We take for granted the ability to walk, eat at McDonalds and/or remember our wallets. Adding voting restrictions is not an attempt to curb voter fraud but something to punt around in the political arena. It will only end up costing the tax payers more money for training and IDs.

(Report Comment)
Ray Shapiro May 5, 2009 | 5:03 p.m.

@Tina:
A legitimate state photo ID, a legitimate state drivers license or a legitimate "Wendy-issued" photo "registered-voter" card, (instead of the cardboard piece currently mailed out and lost by many), would not cost tax payers a "ton" of money. Expenses could be privately underwritten, donated or actually voted in by the tax payer.
Limited, acceptable ID would be much better than the laundry list of "ID's" which are currently acceptable at the voting booth. In my experience, almost all voters show up with their drivers license anyway. (Second most popular are state issued photo ID's.)
If there's any expense, or percieved hardhip, to the disabled or super-poor, there are United Way and Independent Living Agencies that can help.
This should make "Wendy's" job and training a lot easier as there would only be 3 acceptable photo ID's. How many acceptable ID's are on your list now? (Obviously, the more on your list the greater chance of inaccurate info or fake ID's.)
Exactly what is your your real concern?

(Report Comment)
Eleanor Roosevelt May 5, 2009 | 5:05 p.m.
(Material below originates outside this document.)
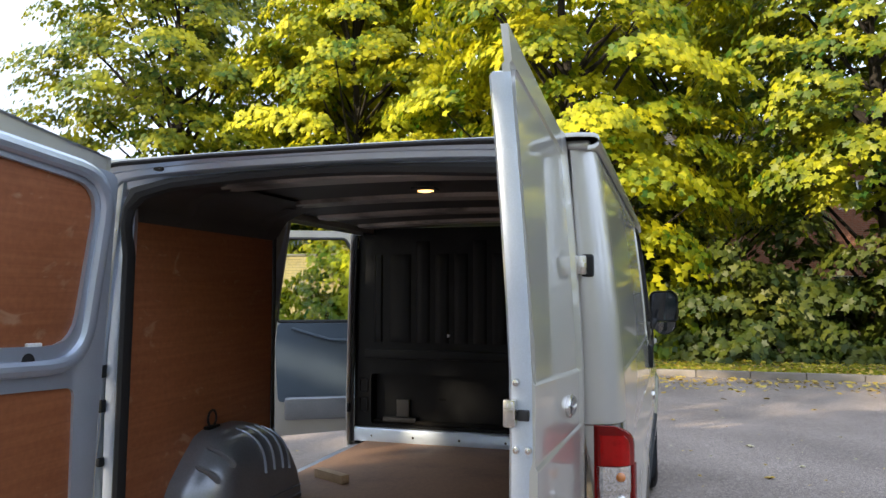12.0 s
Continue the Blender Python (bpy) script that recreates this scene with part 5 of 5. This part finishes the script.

Calling for VOTER ID in Missouri confuses the issues surrounding this year's proposed PHOTO ID law. I couldn't agree more that Voter ID is necessary for fair elections and that's why Missouri already HAS commonsense voter ID laws in place. Like a lot of people supporting HJR 9, Mr. Miller confuses current voter ID requirements with restrictive government-issued photo ID proposals that have been floating around the legislature for several years now.

Mr. Miller goes on to sight that hypothetical voter impersonation fraud is a logical reason to require photo ID, and in effect disenfranchise 230,000 voters. How can he equate the constitutional RIGHT to vote the same way as boarding a plane to Vegas or renting "Harold and Kumar Go to Whitecastle" as being one and the same as voting for the next President?

It's time that folks get their facts straight and understand that photo ID requirements threaten our access to to the ballot.

(Report Comment)
Ray Shapiro May 5, 2009 | 7:13 p.m.

@Ms. Roosevelt:
"It's time that folks get their facts straight and understand that photo ID requirements threaten our access to the ballot.")
Facts can be reviewed, but how does a proper, do-able photo ID requirement threaten access to the ballot? (Unless you are faceless.)
I am certain that the "powers that be" can figure out a way so that any eligible, registered voter can have access with some kind of photo ID provision.

(Report Comment)
Christopher Foote May 6, 2009 | 10:08 a.m.

I am curious as to why we need a photo ID law. It seems as though the current system is quite adequate at preventing voter fraud. Mr. Miller readily admits that he doesn't have any numbers indicating the severity of the problem, but goes on to imply that surely it exists because dishonesty is rife in our political system. This seems to be a widely held belief by those on the right, and in 2002 the Bush Justice Department launched the Ballot Access and voting Integrity Initiative to crack down on the perceived problem. In the last 7 years, under this initiative, the DOJ have prosecuted approximately 140 individuals nationwide. This time span encompasses 2 Presidential elections in which over 200 million votes were cast for those two races alone in addition to all of the other state and congressional races across the country. Moreover the majority of the cases involved individuals who were paid to vote for a specific individual, and thus the photo ID law would be ineffective at preventing this type of fraud. With the paltry number of nationwide prosecutions (much less convictions) weighed against the estimated number of disenfranchised voters due to a photo ID requirement it would appear that a photo ID law is unnecessary.